>>>>

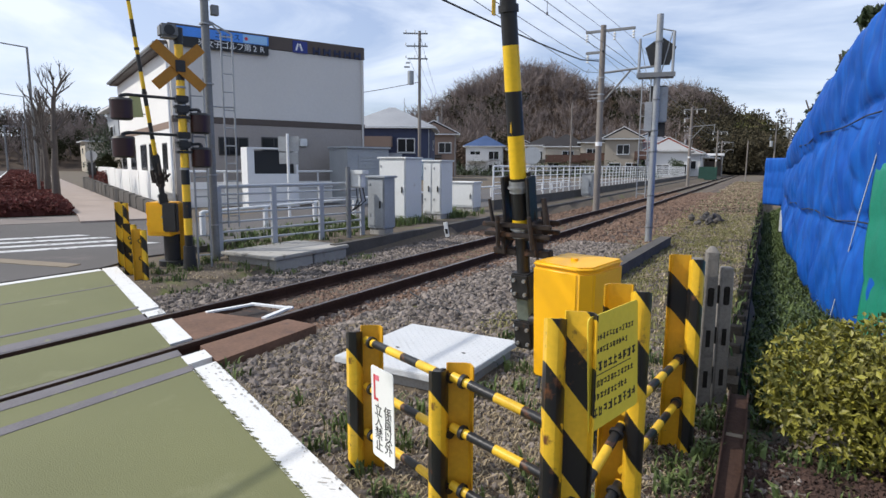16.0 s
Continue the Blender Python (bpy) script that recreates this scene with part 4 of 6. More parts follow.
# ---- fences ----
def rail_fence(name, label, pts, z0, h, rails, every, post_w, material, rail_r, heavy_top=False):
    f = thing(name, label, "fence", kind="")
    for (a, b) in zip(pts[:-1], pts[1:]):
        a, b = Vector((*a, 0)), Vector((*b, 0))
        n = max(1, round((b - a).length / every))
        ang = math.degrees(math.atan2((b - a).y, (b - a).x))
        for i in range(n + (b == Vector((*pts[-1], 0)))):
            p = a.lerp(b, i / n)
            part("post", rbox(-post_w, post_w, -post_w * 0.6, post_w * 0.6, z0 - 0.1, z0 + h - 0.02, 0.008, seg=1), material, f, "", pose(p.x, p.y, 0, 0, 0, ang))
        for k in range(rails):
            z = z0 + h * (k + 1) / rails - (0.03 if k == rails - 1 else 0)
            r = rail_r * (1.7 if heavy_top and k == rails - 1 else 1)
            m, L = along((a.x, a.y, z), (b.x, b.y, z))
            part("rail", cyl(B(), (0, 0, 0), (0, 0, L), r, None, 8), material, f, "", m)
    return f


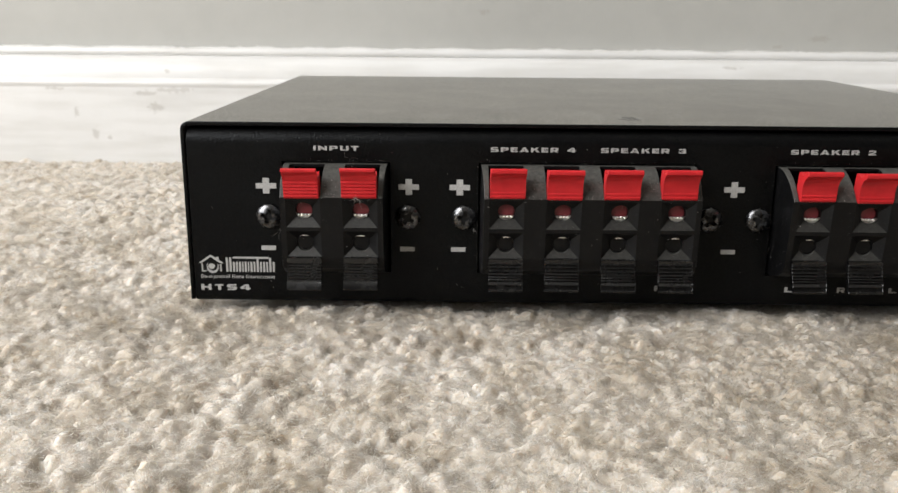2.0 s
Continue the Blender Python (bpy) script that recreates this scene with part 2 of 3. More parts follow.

<<<<

PROBLEM TO SOLVE | Repeat all of the records verbatim, leaving out the pictures.

WRITTEN RESPONSE |
16.0 s
Continue the Blender Python (bpy) script that recreates this scene with part 4 of 6. More parts follow.
# ---- fences ----
def rail_fence(name, label, pts, z0, h, rails, every, post_w, material, rail_r, heavy_top=False):
    f = thing(name, label, "fence", kind="")
    for (a, b) in zip(pts[:-1], pts[1:]):
        a, b = Vector((*a, 0)), Vector((*b, 0))
        n = max(1, round((b - a).length / every))
        ang = math.degrees(math.atan2((b - a).y, (b - a).x))
        for i in range(n + (b == Vector((*pts[-1], 0)))):
            p = a.lerp(b, i / n)
            part("post", rbox(-post_w, post_w, -post_w * 0.6, post_w * 0.6, z0 - 0.1, z0 + h - 0.02, 0.008, seg=1), material, f, "", pose(p.x, p.y, 0, 0, 0, ang))
        for k in range(rails):
            z = z0 + h * (k + 1) / rails - (0.03 if k == rails - 1 else 0)
            r = rail_r * (1.7 if heavy_top and k == rails - 1 else 1)
            m, L = along((a.x, a.y, z), (b.x, b.y, z))
            part("rail", cyl(B(), (0, 0, 0), (0, 0, L), r, None, 8), material, f, "", m)
    return f


2.0 s
Continue the Blender Python (bpy) script that recreates this scene with part 2 of 3. More parts follow.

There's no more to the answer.